* begin *
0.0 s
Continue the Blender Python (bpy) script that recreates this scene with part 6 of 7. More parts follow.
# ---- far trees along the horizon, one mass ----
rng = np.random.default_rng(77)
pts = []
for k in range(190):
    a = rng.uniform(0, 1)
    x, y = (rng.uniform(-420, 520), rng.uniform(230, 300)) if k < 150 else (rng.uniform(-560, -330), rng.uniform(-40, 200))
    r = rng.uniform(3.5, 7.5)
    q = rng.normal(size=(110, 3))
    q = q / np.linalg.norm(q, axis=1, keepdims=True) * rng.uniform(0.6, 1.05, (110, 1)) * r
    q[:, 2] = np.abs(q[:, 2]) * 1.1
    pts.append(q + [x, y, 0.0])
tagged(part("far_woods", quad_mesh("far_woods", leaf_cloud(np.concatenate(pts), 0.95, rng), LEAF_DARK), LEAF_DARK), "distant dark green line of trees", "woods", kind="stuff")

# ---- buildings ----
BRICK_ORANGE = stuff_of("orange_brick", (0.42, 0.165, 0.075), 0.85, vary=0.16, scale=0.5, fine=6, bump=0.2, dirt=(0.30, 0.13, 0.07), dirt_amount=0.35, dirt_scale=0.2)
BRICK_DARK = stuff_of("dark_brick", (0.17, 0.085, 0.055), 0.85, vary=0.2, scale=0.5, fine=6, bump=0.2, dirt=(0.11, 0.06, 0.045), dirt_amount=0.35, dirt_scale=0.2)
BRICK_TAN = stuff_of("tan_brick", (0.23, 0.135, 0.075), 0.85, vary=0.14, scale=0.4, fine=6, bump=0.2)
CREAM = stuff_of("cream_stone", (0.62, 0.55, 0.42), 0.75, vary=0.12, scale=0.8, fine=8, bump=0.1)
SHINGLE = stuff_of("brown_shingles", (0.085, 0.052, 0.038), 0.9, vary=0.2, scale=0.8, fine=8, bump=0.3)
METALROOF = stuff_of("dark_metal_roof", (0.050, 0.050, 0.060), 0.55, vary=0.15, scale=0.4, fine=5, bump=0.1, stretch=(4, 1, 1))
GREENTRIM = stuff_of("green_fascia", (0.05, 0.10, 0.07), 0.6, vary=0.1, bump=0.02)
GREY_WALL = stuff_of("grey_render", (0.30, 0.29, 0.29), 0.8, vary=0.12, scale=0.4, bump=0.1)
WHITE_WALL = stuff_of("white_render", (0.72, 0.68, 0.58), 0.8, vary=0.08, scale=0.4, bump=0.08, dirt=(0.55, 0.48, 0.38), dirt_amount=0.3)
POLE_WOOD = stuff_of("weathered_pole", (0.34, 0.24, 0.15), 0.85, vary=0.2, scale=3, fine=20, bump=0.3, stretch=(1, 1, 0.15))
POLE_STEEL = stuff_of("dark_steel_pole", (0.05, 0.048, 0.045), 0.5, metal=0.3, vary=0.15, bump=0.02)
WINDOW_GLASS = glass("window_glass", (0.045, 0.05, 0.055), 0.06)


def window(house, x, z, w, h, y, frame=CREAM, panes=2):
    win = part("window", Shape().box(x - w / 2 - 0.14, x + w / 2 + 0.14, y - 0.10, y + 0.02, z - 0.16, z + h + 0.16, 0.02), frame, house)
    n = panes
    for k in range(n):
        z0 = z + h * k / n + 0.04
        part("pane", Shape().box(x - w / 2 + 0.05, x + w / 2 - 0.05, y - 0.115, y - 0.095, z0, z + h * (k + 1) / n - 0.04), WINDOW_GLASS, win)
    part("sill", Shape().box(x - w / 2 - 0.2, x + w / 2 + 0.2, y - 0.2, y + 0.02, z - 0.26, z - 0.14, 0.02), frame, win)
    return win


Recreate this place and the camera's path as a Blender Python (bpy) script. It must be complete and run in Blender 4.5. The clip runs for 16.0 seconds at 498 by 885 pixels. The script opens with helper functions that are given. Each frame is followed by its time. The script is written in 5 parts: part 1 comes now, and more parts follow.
* end *
▸ Your instructions: Repeat the records above line by line, from the first line through the line that contains "dark green line".

▸ Exercise output:
0.0 s
Continue the Blender Python (bpy) script that recreates this scene with part 6 of 7. More parts follow.
# ---- far trees along the horizon, one mass ----
rng = np.random.default_rng(77)
pts = []
for k in range(190):
    a = rng.uniform(0, 1)
    x, y = (rng.uniform(-420, 520), rng.uniform(230, 300)) if k < 150 else (rng.uniform(-560, -330), rng.uniform(-40, 200))
    r = rng.uniform(3.5, 7.5)
    q = rng.normal(size=(110, 3))
    q = q / np.linalg.norm(q, axis=1, keepdims=True) * rng.uniform(0.6, 1.05, (110, 1)) * r
    q[:, 2] = np.abs(q[:, 2]) * 1.1
    pts.append(q + [x, y, 0.0])
tagged(part("far_woods", quad_mesh("far_woods", leaf_cloud(np.concatenate(pts), 0.95, rng), LEAF_DARK), LEAF_DARK), "distant dark green line of trees", "woods", kind="stuff")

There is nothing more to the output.